Derecho
a ser tonto
A veces
tenemos la tentación de hacer el tonto por el ridículo placer de la travesura.
Nos gusta acelerar el coche un poco más de la cuenta en ese tramo despejado que
ya conocemos, nos llevamos las toallas de algún hotel, quizá se nos caiga al
bolso un bonito vaso de cristal de algún bar donde nos acabamos de tomar algo,
o nos colamos en otra sala del cine tras acabar de ver la película por la que
hemos pagado. Tenemos un sinfín de oportunidades de hacer el tonto y no solemos
cuestionárnoslo demasiado. Somos así, primates juguetones, le pese a quien le
pese, y por mucho que digamos que no es verdad, si se nos presenta la
oportunidad haremos de las nuestras igual que el escorpión pica y la rana croa.
Esto, a priori, no tendría más sentido que un par de carcajadas si nos salimos
con la nuestra o una cara colorada si nos sorprenden llevándonos el bolígrafo de
la oficina de correos, o una multa si la cosa iba por otro lado.
El
problema nos alcanza cuando, fuera de toda lógica, intentamos justificarnos. El
ser humano es una animal racional… a veces. Pero también tiene cabida la irracionalidad
cuando se presenta. La estupidez aparece cuando queremos demostrar que todo lo
hacemos premeditadamente porque somos muy listos e inteligentes. Si alguien es
capaz de explicarme porqué a unos les gustan las fresas y a otros no, fuera del
discurso materialista del dulzor, una alergia, una experiencia de la infancia o
unos chispazos en el cerebro, lo voto como presidente de la comunidad, ¡seguro!
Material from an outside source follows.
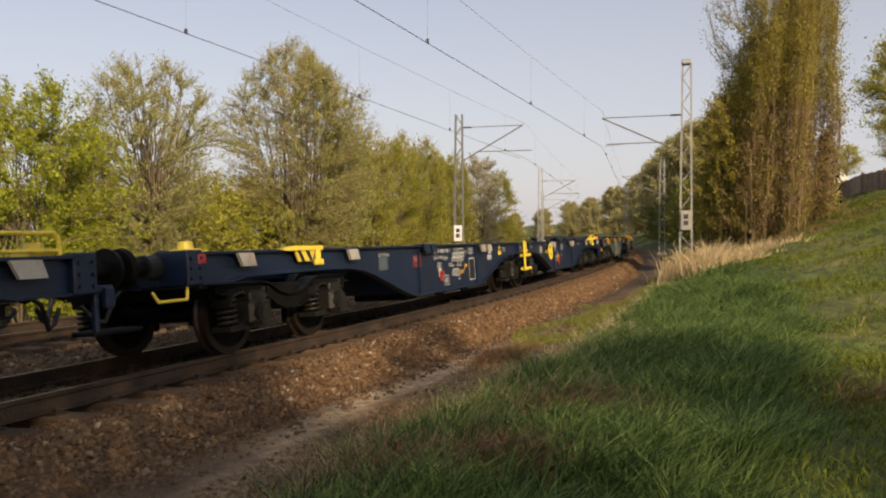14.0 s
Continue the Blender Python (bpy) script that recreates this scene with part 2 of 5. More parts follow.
def stone_material(name, tones):
    """Broken stone: each piece takes one of several tones, with a light grain on it."""
    m = surf(name, (0.6, 0.6, 0.6), (1, 1, 1), 9.0, 0.9, 0.3, 45, coord="Object", spread=(0.3, 0.62), spec=0.3)
    nt = m.node_tree
    b = nt.nodes["Principled BSDF"]
    grain = b.inputs["Base Color"].links[0].from_socket
    geo = nt.nodes.new("ShaderNodeNewGeometry")
    ramp = nt.nodes.new("ShaderNodeValToRGB")
    cr = ramp.color_ramp
    cr.interpolation = "LINEAR"
    while len(cr.elements) < len(tones):
        cr.elements.new(0.5)
    for e, (at, col) in zip(cr.elements, tones):
        e.position, e.color = at, (*col, 1)
    nt.links.new(geo.outputs["Random Per Island"], ramp.inputs[0])
    mx = nt.nodes.new("ShaderNodeMixRGB")
    mx.blend_type = "MULTIPLY"
    mx.inputs[0].default_value = 1.0
    nt.links.new(ramp.outputs[0], mx.inputs[1])
    nt.links.new(grain, mx.inputs[2])
    nt.links.new(mx.outputs[0], b.inputs["Base Color"])
    return m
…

Las fresas o te gustan o no te gustan, y no hay que justificarlo. Pues las
travesuras y tontadas que a veces hacemos son exactamente igual, no tienen
justificación ni la merecen. Pero ojo, esto no nos exime de nuestra responsabilidad.
Pero los
seres humanos somos más tontos de la cuenta y estamos demasiado pagados de
nosotros mismos como para permitir dejar al azar nuestra animalidad. Así sucede
cuando escuchamos justificaciones del tipo “Pues si todos lo hacen yo también”,
“todo el mundo tiene derecho a equivocarse alguna vez” “esto pasa hasta en las
mejores familias” y demás desatinos que analizados acaban con una sentencia
siniestra: “Tenemos derecho a ser tontos”. Y esta frasecita es una perversión
sobre la que, sin darnos cuenta, justificamos cosas que ya no entran en el
ámbito de la travesura o del tonteo. Exigir un derecho a ser tonto es un
insulto a la inteligencia de los demás. ¿No tenemos bastante con hacer el tonto
de vez en cuando como para ahora exigir
nuestro derecho a reincidir conscientemente en esta condición? Y si es un
derecho, ¿No estamos también excusando sobre esta sentencia nuestra
responsabilidad? Nuestro sentido de la autoconservación de la integridad y
autojustificación moral no tiene límites, así que hemos descubierto algo más
útil que la ya arcaica confesión de las culpas con un sacerdote. “Lo hice
porque yo también tengo derecho a ser tonto”. No hijo, no. Exige la sensatez
que le digamos a todos los imbéciles que así se justifican. Bastante tienes con
hacer el tonto cuando no puedes reprimir al mono cabrón que llevas dentro como
para hacernos creer que, además, tienes derecho a ser tonto y justificar así
tus acciones.
Porque entre
“hacer” y “ser” existe todo una abismo
etimológico que sólo nuestra estupidez es capaz de salvar con singular alegría,
pongamos a cada uno el nombre que se merece. ¿Aún te cuesta ubicar a estos sujetos? Pues
recuerda esta máxima, si en una reunión eres capaz de encontrar al líder, al
gracioso, a la que lo sabe todo, a la reservada, al religioso o al cínico pero
no encuentras al que se hace el tonto… no tengo que terminarlo verdad?